When the rains first started in Southern California, Ed Heinlein didn't think the damage to his Azusa property would be so bad. Surely, the 65-year-old homeowner thought, his backyard retaining wall, thick as a freeway barrier, would hold back the mud.
But as a precaution, Heinlein and his neighbors wedged plywood and sandbags against the ground-level walls. They took a sledgehammer and pickaxes to a small wall in his front yard to prevent mud from collecting behind it and pressing up against the house's walls.
He evacuated early Friday with five family members, including his infant grandson. He returned Saturday morning to rescue Gizmo, the family cat.
"When we drove up, we knew it was going to be bad," Heinlein said. On Friday, he said, a little mud had been strewn in the street. On Saturday, there was a lot more debris, much of it coming from his own lot.
During about 20 minutes of hard rain Saturday morning, he said, a wave of mud had rolled down the mountain, brimmed over the retaining wall and buried his backyard. The force of the mud bent a metal fence at a 45-degree angle. Only the net and backboard of his 10-foot basketball hoop were visible above the muck.
The back wall of his home seemed stable, he said, but moisture had seeped upward, turning the khaki paint a splotchy brown.

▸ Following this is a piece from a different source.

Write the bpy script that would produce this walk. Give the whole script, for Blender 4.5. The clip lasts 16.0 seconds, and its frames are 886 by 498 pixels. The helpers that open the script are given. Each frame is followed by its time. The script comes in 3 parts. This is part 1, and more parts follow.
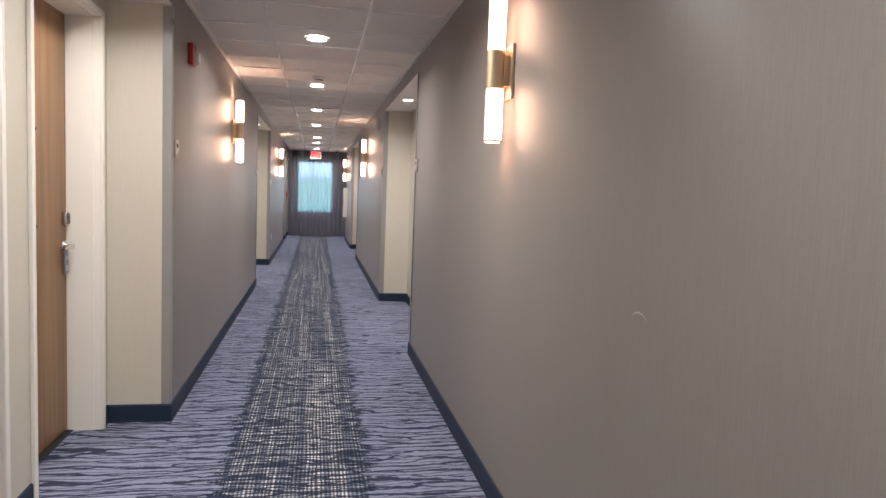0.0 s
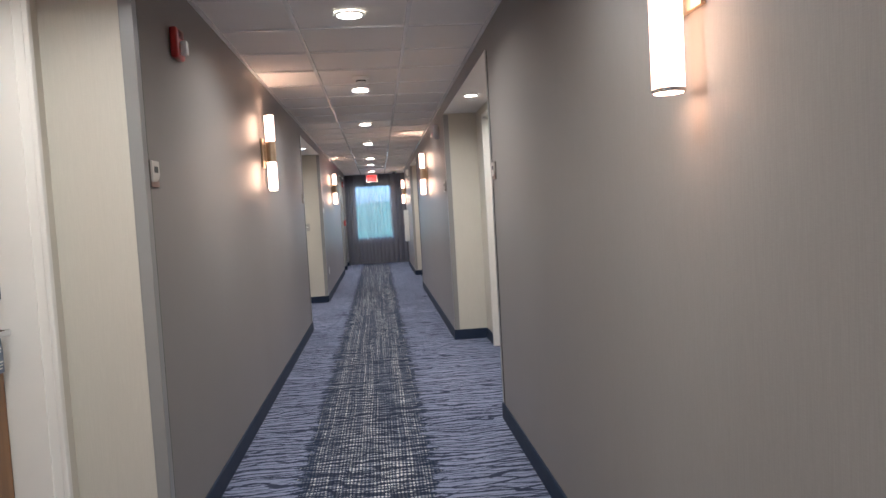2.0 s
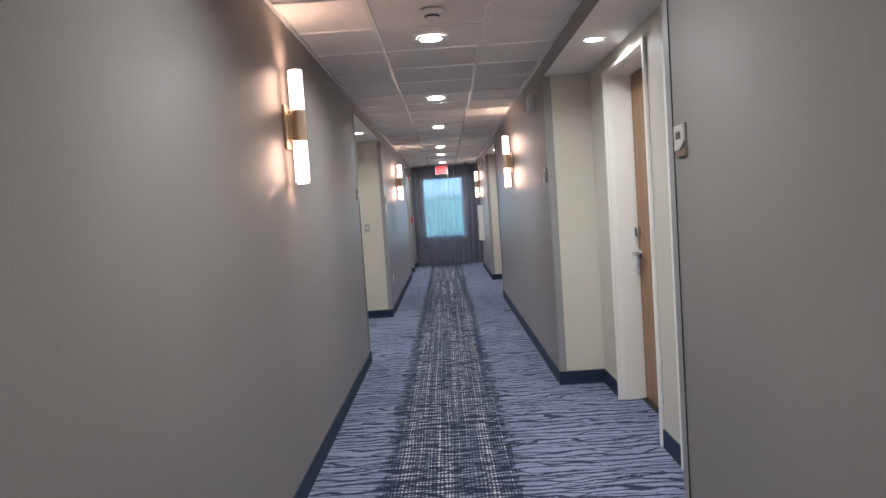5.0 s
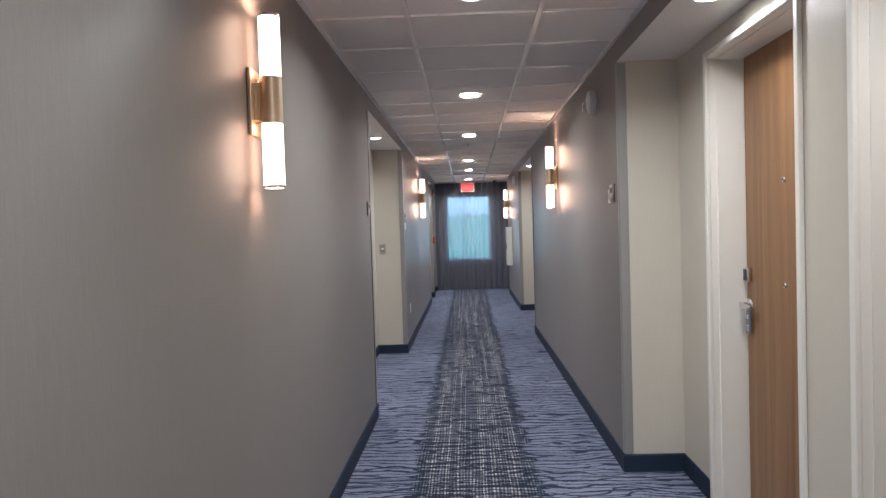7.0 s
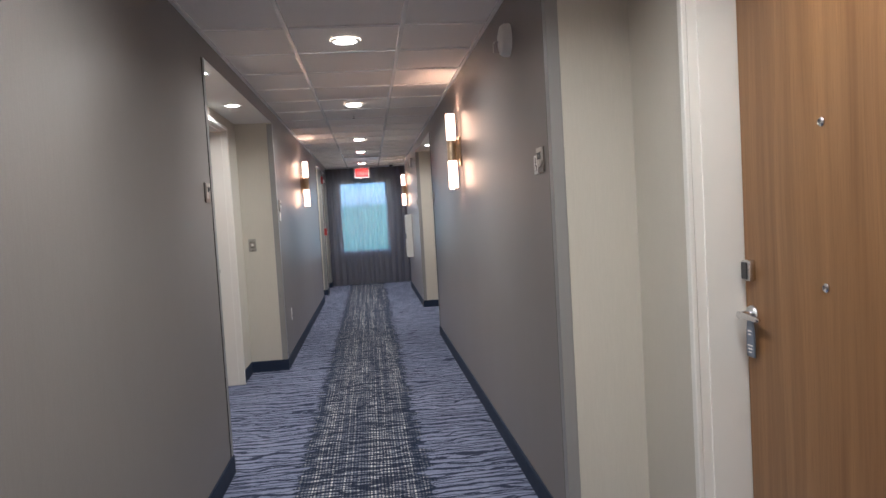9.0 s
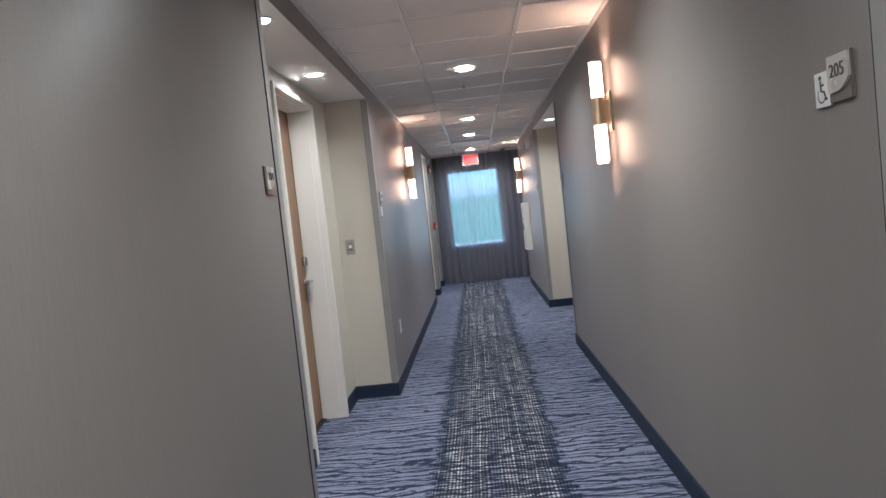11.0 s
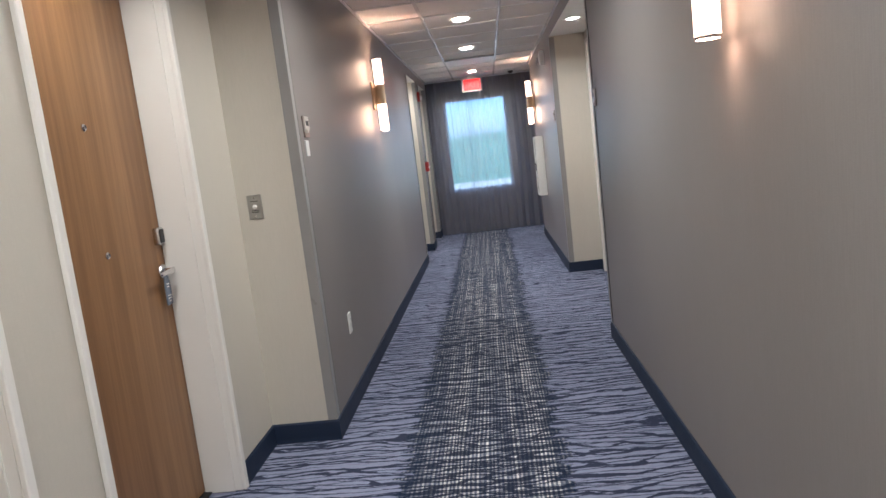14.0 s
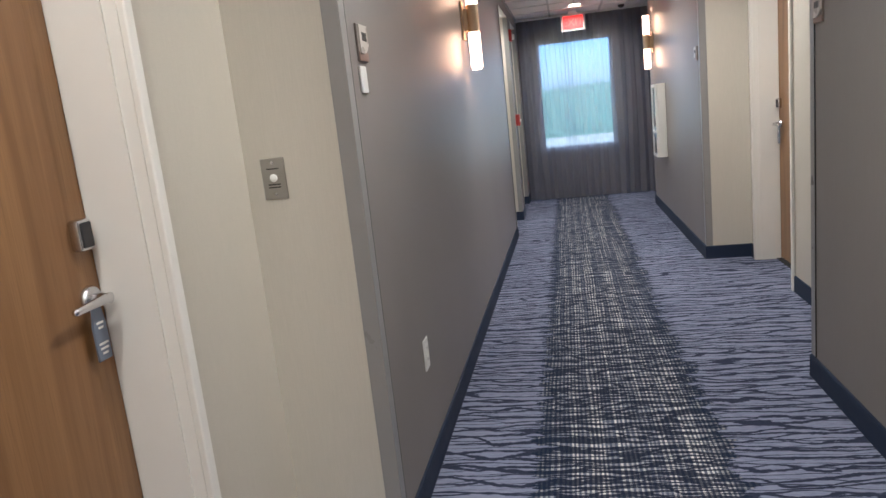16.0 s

"We've got to find a way to get the one hundred tons of mud out of my backyard," Heinlein said. "We're probably looking at tens of thousands of dollars in damage."
Late Saturday morning, firefighters, engineers and geologists in rubber boots waded uncertainly into the muck, then decided it was too dangerous to do anything before the rains stopped.
Neighbors in the quiet cul-de-sac waited nervously to see if a rainstorm forecast for Saturday afternoon would make the mud any worse. Dennis Sanderson, who lives next to Heinlein, bought a pump in hopes of getting rid of some of the mud in a terrace above his backyard. It didn't work, he said, but might help if it starts to rain harder.
Insurance won't cover the damage to his home, Heinlein said — a risk his family took when moving into the home more than 11 years ago.
"It's a beautiful area," Heinlein said as heavy clouds hugged the rough hills behind him. "But if you're going to live in an area that has these types of mountains and these types of fires, you know what can happen. You plan. You work on it when it comes."